从宏观数据上看,这种“错位”也很明显。乔晓春指出,当前全国进入养老机构的老年人比例在0.73%左右,北京也不到1%。也就是说,九成以上的老人还是在家里,或者在社区里解决养老问题,但大量资源却压在了机构床位上。

这并不意味着他主张简单“关停”机构。相反,乔晓春强调,很多机构之所以空床率高,并不是没有潜在服务对象,而是机制问题尚未理顺。在按床补贴的环境下,机构当然有动力维持床位,而不一定有动力去主动寻找、承接那些真正需要专业照护的老人,服务水平也很难通过竞争倒逼提升。

乔晓春提出,比起继续在床位规模上“做文章”,更关键的是调换政策视角:从“补床位”转向“补服务”“补人”,让财政资金跟着实际照护人次、服务质量流动,这样才能真正激活存量资源。

回到“人的视角”解决养老服务中的问题

怎么从“床位视角”回到“人的视角”?乔晓春给出了自己的解决方案。

“现在把照护失能失智老年人放到了一个很高很重的位置,这是好事。”乔晓春说,但真正有照护这个特殊群体的需求,与其继续在床位规模上做文章,不如回到“人”的维度:把真正需要专业照护的失能老人标记出来,再看现有机构床位和护理力量,研究如何通过制度设计把两者更好地对接起来。

在这个意义上,他特别强调长期护理保险(简称“长护险”)和支付机制的重要性。

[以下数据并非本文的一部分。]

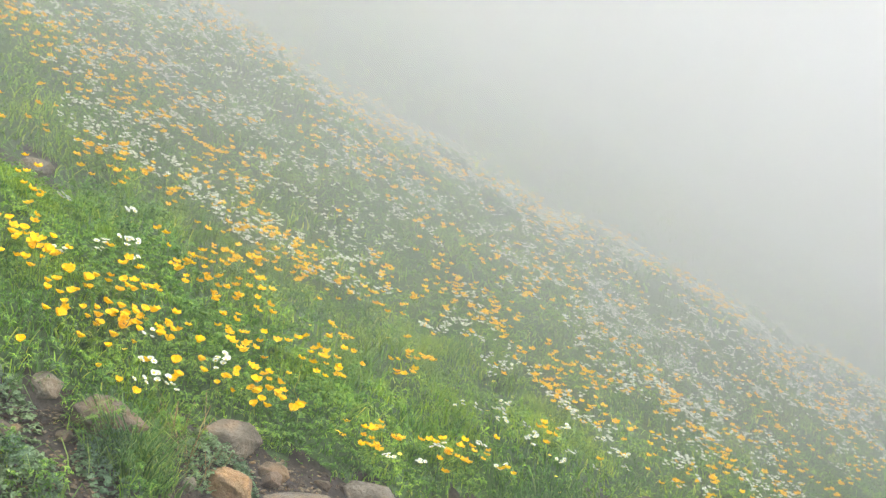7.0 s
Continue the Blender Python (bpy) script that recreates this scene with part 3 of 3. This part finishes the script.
def heart_mesh(r, material):
    bm = bmesh.new()
    bmesh.ops.create_icosphere(bm, subdivisions=1, radius=r)
    for v in bm.verts:
        v.co.z = v.co.z * 0.5 + r * 0.4
    me = bpy.data.meshes.new("heart")
    bm.to_mesh(me)
    me.materials.append(material)
    return me


def globeflower(seed):
    q = random.Random(seed)
    top = new("globeflower")
    tall, lean = q.uniform(0.08, 0.118), q.uniform(-0.025, 0.025)
    part("stem", stalk(tall, lean, 0.0014, stem_mat), top)
    head = part("petals", bloom(q.uniform(0.009, 0.0117), 6, q.uniform(0.65, 1.05), seed, yellow_mat), top, "golden yellow petals")
    head.matrix_local = pose(lean, 0, tall, q.uniform(-16, 16), q.uniform(2, 34), 0)  # most look out from the slope
    part("heart", heart_mesh(0.005, yellow_mat), head)
    return tagged(top, "golden yellow globeflower on a thin green stem", "flower", "globeflowers in the meadow")


def anemone(seed):
    q = random.Random(seed)
    top = new("anemone")
    tall = q.uniform(0.068, 0.1)
    part("stem", stalk(tall, 0.0, 0.0017, stem_mat), top)
    n = q.choice((3, 4, 5, 5, 6))
    for k in range(n):
        a = 2 * math.pi * k / n + q.uniform(-0.4, 0.4)
        d, h = (0.0 if n == 1 else q.uniform(0.011, 0.018)), q.uniform(0.01, 0.025)
        head = part("petals", bloom(q.uniform(0.0064, 0.0084), 6, q.uniform(0.25, 0.6), seed * 7 + k, white_mat, 0.55), top, "white petals")
        head.matrix_local = pose(d * math.cos(a), d * math.sin(a), tall + h, q.uniform(-18, 18), q.uniform(0, 36), 0)
        part("heart", heart_mesh(0.003, lemon_mat), head, "yellow-green heart")
        twig = part("stalk", stalk(h, d, 0.001, stem_mat), top)
        twig.matrix_local = pose(0, 0, tall - 0.003, 0, 0, math.degrees(a))
    return tagged(top, "white anemone with a small cluster of open flowers", "flower", "anemones in the meadow")


def patch_places(lists, q, many):
    """Single places round the middle of each patch: a patch is long across the fall of the slope."""
    out = []
    for patches in lists:
        for x, y, n in patches:
            away = math.hypot(x, y)
            spread = 0.01 * n ** 0.6 * away / 2.8 if n > 1 else 0.0
            a = math.atan2(y, x)
            for _ in range(n if n < 3 else max(2, round(n * many))):
                u, w = q.gauss(0, spread), q.gauss(0, spread * 1.7)
                px, py = x + w * math.cos(a) - u * math.sin(a), y + w * math.sin(a) + u * math.cos(a)
                for _ in range(12):  # none on the bare path: shift up the slope into the grass
                    if float(meadow_at(px, py)) > 0.04:
                        out.append((px, py))
                        break
                    px, py = px * 1.02 + q.gauss(0, 0.03), py * 1.02 + q.gauss(0, 0.04)
    return out


def plant(kinds, places, q, most):
    """Stand copies of the kinds at the places nearest the path; the rest is returned."""
    places = sorted(places, key=lambda p: math.hypot(p[0], p[1]))
    used = [False] * len(kinds)
    for k, (x, y) in enumerate(places[:most]):
        s = q.uniform(0.85, 1.15)
        m = pose(x, y, float(height(x, y)) - 0.01, q.uniform(-8, 8), q.uniform(-2, 10), q.uniform(-65, 65)) @ Matrix.Diagonal((s, s, s, 1))
        c = k % len(kinds)
        if used[c]:
            ob = copy_thing(kinds[c], m)
        else:
            kinds[c].matrix_basis, used[c] = m, True
    return places[most:]


def heads(places, size, material, name, label, tall, cup, per=1, spread=0.0):
    """Flower heads on stems for the farther meadow, five petals each."""
    p = np.array(places, float)
    p = np.repeat(p, per, 0) + rng.normal(0, 1, (len(p) * per, 2)) * spread
    n = len(p)
    s = size * rng.uniform(0.75, 1.25, n)
    foot = col3(p[:, 0], p[:, 1], height(p[:, 0], p[:, 1]))
    up = np.repeat(tall * rng.uniform(0.65, 1.15, n // per), per) + rng.normal(0, 0.004, n)
    c = foot + col3(rng.normal(0, 0.004, n), rng.normal(0, 0.004, n), up)
    tilt = col3(rng.normal(0.2, 0.22, n), rng.normal(0, 0.22, n), np.ones(n))
    tilt /= np.linalg.norm(tilt, axis=1)[:, None]
    a0 = rng.uniform(0, 6.3, n)
    vs = []
    for k in range(5):
        a = 2 * np.pi * k / 5 + a0
        d = col3(np.cos(a), np.sin(a), 0.0)
        d = d - (d * tilt).sum(1)[:, None] * tilt
        w = np.cross(tilt, d)
        ss = s[:, None]
        cu = cup * rng.uniform(0.7, 1.3, n)[:, None]
        vs.append(np.stack([c, c + ss * (0.62 * d + 0.6 * w + 0.45 * cu * tilt), c + ss * (d + cu * tilt), c + ss * (0.62 * d - 0.6 * w + 0.45 * cu * tilt)], 1))
    v = np.stack(vs, 1).reshape(-1, 3)
    stuff(name, (v, np.arange(len(v)).reshape(-1, 4).tolist()), material, label, "flowers")
    wv = np.stack([foot + [0.0012, 0, 0], foot - [0.0012, 0, 0], c], 1).reshape(-1, 3)
    stuff("stems", (wv, np.arange(len(wv)).reshape(-1, 3).tolist()), stem_mat, "thin green flower stems in the meadow", "stems")


def drift(count, near, far, seed, floor, power=1.0, low=0.4):
    """Places of a loose drift of flowers over the farther slope."""
    x, y = scatter(count * 4, near, far, power=power)
    dens = wave(x, y, 1.3, seed) * 0.7 + 0.6 * wave(x, y, 0.45, seed + 1)
    keep = (meadow_at(x, y) > 0.08) & (rng.uniform(0, 1, len(x)) < np.interp(x + 0.12 * y, (-1.3, 0.2), (1.0, low)) * np.interp(np.degrees(np.arctan2(-x, y)), (60, 95), (1.0, 0.4 + low))) & (dens > rng.uniform(floor, floor + 1.6, len(x)))
    return list(zip(x[keep][:count].tolist(), y[keep][:count].tolist()))


frng = random.Random(11)
left = plant([globeflower(k) for k in range(12)], patch_places((YELLOW_A, YELLOW_B, YELLOW_C, YELLOW_D, YELLOW_E, YELLOW_F), frng, 2), frng, 300)
heads(left + drift(6500, 3.9, 9, 21, -0.7, 1.0, 0.1), 0.0135, yellow_mat, "globeflowers", "golden yellow globeflowers scattered over the meadow", 0.1, 0.7)
left = plant([anemone(k) for k in range(12)], patch_places((WHITE_A, WHITE_B, WHITE_C), frng, 0.55), frng, 200)
heads(left + drift(11500, 4.0, 9, 31, -1.0, 0.85, 0.2), 0.0074, white_mat, "anemones", "white anemone flowers scattered over the meadow", 0.1, 0.75, 4, 0.0115)
x, y = in_meadow(*scatter(500, 1.8, 5.0), 0.05)
heads(list(zip(x.tolist(), y.tolist())), 0.0065, lemon_mat, "cinquefoils", "tiny lemon yellow cinquefoil flowers among the leaves", 0.075, 0.3)


def pink_flower(seed):
    q = random.Random(seed)
    top = new("pink_flower")
    tall, lean = q.uniform(0.1, 0.16), q.uniform(-0.03, 0.03)
    part("stem", stalk(tall, lean, 0.0013, straw_mat), top, "reddish brown stem")
    for k in range(4):
        head = part("petals", bloom(0.0048, 5, 1.1, seed * 5 + k, pink_mat), top, "pink petals")
        head.matrix_local = pose(lean + q.gauss(0, 0.006), q.gauss(0, 0.006), tall - 0.007 * k, q.uniform(20, 90), q.uniform(-40, 40), q.uniform(0, 360))
    return tagged(top, "small pink lousewort flower on a reddish stem", "flower", "pink flowers in the meadow")


PINK = [(-2.67, -1.25), (-2.61, -1.17), (-2.57, -1.10), (-3.25, -1.56), (-3.15, -1.33), (-2.63, 0.09)]
plant([pink_flower(k) for k in range(6)], PINK, frng, 6)

# ---------------------------------------------------------------- tufts, cushions, dry stalks
def tuft(x, y, count, tall, spread, label, material, wide=0.0015):
    px, py = x + rng.normal(0, spread, count), y + rng.normal(0, spread, count)
    out = np.arctan2(py - y, px - x)
    vf = blades(px, py, tall, wide, 0.3, 1.0, 0.45, out)
    return tagged(new("grass_tuft", mesh_from("grass_tuft", *vf, material)), label, "grass", kind="stuff")


for x, y, n, tall, spread in ((-1.74, 1.97, 1300, 0.075, 0.05), (-1.78, 1.66, 3200, 0.105, 0.07), (-1.65, 1.83, 2400, 0.08, 0.06), (-2.24, 1.44, 700, 0.1, 0.04), (-1.99, 2.92, 500, 0.1, 0.1), (-2.10, 2.77, 450, 0.095, 0.09), (-0.95, 4.36, 350, 0.11, 0.1), (-2.71, -0.64, 350, 0.13, 0.09)):
    tuft(x, y, n, tall, spread, "dense tuft of long green grass by the path", tuft_mat)
for x, y, n, tall, spread in ((-2.56, -1.25, 130, 0.1, 0.05), (-2.62, -0.91, 120, 0.09, 0.06), (-2.82, -0.43, 90, 0.09, 0.04), (-2.57, -0.02, 60, 0.12, 0.05), (-2.27, 1.61, 50, 0.13, 0.05), (-1.84, 2.74, 25, 0.07, 0.05)):
    tuft(x, y, n, tall, spread, "wisps of dry straw coloured grass", straw_mat, 0.0009)


def cushion(x, y, r, count):
    """A low mound of small round leaves."""
    a, d = rng.uniform(0, 2 * np.pi, count), r * np.sqrt(rng.uniform(0, 1, count))
    vf = leaves(x + d * np.cos(a), y + d * np.sin(a), 0.07 * np.clip(1.1 - d / r, 0.15, 1), 0.011, 3, 0.42)
    return tagged(new("leaf_cushion", mesh_from("leaf_cushion", *vf, cushion_mat)), "low grey-green cushion of small round leaves", "plant", kind="stuff")


for x, y, r, n in ((-2.24, 1.67, 0.1, 700), (-2.19, 1.13, 0.11, 800), (-2.22, 1.37, 0.08, 450), (-2.40, 1.16, 0.12, 600), (-0.56, 4.80, 0.12, 500), (-2.43, -1.08, 0.13, 700)):
    cushion(x, y, r, n)

STALKS = [(-2.30, 0.66), (-3.07, -0.77), (-3.01, -1.22)]
for k, (x, y) in enumerate(STALKS):
    ob = new("dead_stalk", stalk(0.26 - 0.04 * k, 0.03, 0.0016, dead_mat))
    ob.matrix_world = pose(x, y, float(height(x, y)) - 0.01, 0, 0, 70 * k)
    tagged(ob, "thin dark dead stalk standing in the meadow", "stalk", "dead stalks in the meadow")


for k, (x, y, turn, long) in enumerate(((-1.98, 2.76, 20, 0.2), (-1.93, 2.72, -5, 0.16))):
    ob = new("root", stalk(long, 0.05, 0.006, straw_mat))
    ob.matrix_world = pose(x, y, float(height(x, y)) + 0.012, 0, 118, turn)
    tagged(ob, "bare brown root lying at the path's grass rim", "root", "roots at the path's rim")


def broad_leaf(seed):
    """A leaf cut into five toothed lobes on an arching stalk, growing out along x."""
    q = random.Random(seed)
    out, up, long, fall = q.uniform(0.015, 0.05), q.uniform(0.035, 0.068), q.uniform(0.024, 0.036), q.uniform(-0.45, 0.1)
    v = [(0.003, -0.0012, 0), (0.003, 0.0012, 0), (out, 0.001, up), (out, -0.001, up)]
    f = [[0, 1, 2, 3]]
    side = ((0.3, 0.05), (0.5, 0.17), (0.6, 0.1), (0.78, 0.14), (0.84, 0.07))
    for k in range(-2, 3):
        a = math.radians(42 * k + q.uniform(-6, 6))
        reach = long * (1 - 0.13 * abs(k)) * q.uniform(0.9, 1.08)
        rim = [(0.0, 0.0)] + [(u, -w) for u, w in side] + [(1.0, 0.0)] + [(u, w) for u, w in reversed(side)]
        f.append(list(range(len(v), len(v) + len(rim))))
        for u, w in rim:
            v.append((out + reach * (u * math.cos(a) - w * math.sin(a)), reach * (u * math.sin(a) + w * math.cos(a)), up + 0.12 * reach * u + (fall - 0.15) * reach * u * u + 0.5 * reach * w * w))
    return mesh_from("leaf", v, f, broad_mat)


leaf_shapes = [broad_leaf(k) for k in range(10)]


def leafy_herb(seed):
    q = random.Random(seed)
    top = new("leafy_herb")
    count = q.randint(9, 12)
    for k in range(count):
        leaf = part("leaf", leaf_shapes[q.randrange(10)], top)
        leaf.matrix_local = pose(0, 0, 0, 0, q.uniform(-12, 12), 360 * k / count + q.uniform(-15, 15))
    return tagged(top, "low herb with deeply cut fresh green leaves", "plant", "leafy herbs in the meadow")


hx, hy = in_meadow(*scatter(420, 1.9, 3.7, 25, 122), 0.05)
plant([leafy_herb(k) for k in range(5)], list(zip(hx.tolist(), hy.tolist()))[::2], frng, 95)

# pale feathery clumps of young grass among the herbs
cx, cy = in_meadow(*scatter(230, 1.9, 4.2, 35, 125), 0.06)
per = np.repeat(np.arange(len(cx)), 190)
wide = rng.uniform(0.03, 0.08, len(cx))[per]
px, py = cx[per] + rng.normal(0, 1, len(per)) * wide, cy[per] + rng.normal(0, 1, len(per)) * wide
keep = meadow_at(px, py) > 0.02
stuff("feathery_grass", blades(px[keep], py[keep], 0.062, 0.0011, 0.4, 1.2, 0.4), feather_mat, "pale feathery clumps of young yellow-green grass", "grass")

在乔晓春看来,真正要“激活”机构资源,核心在于提高老年人照护的支付能力——如果长护险能够更大范围推开,把失能照护纳入稳定、可持续的支付框架,一方面可以夯实基本养老公共服务的底线,另一方面也会给市场化机构提供更清晰的预期,形成“人进来了、钱也跟着来”的正向循环。

“现在最大的问题,其实是政府在这一块投入得太少。”他直言,只有当支付能力真正被制度化、常态化写进财政和医保安排里,机构的床位、专业人才队伍和服务模式才有可能被持续激活,而不是靠一次性项目、短期补贴“吊着命”。

乔晓春提醒,要把这一切放在更长的时间轴上来看。早在几年之前,他就撰文聚焦“中国第一代‘少子老年人’的养老问题”——1950年至1975年出生的人群。这一代人经历了两次出生高峰,26年间总计出生人口5.85亿人,是规模最大的老年人群,同时又是子女最少的一代。按照人口结构推算,到2035年前后,这一代人将集中进入高龄阶段。

这样的结构性压力怎么解决?乔晓春建议,从现在起就要用数据把问题“描清楚”,把哪些人最需要机构照护、哪一类人更适合居家与社区支持、支付能力如何匹配等问题,提前纳入制度设计。养老服务体系的建设不能脱离需求、不能单纯追求供给侧的扩张。供给侧的建设只是实现目标的手段,而需求侧的满足才是根本目的。

乔晓春表示,中国并非缺少养老资源,而是需要调整观察问题的坐标系,只有在“人的视角”下重构制度,长护险、失能照护政策和机构资源才能真正扣在一起,有限的投入才更有可能转化为老年人的实际获得感。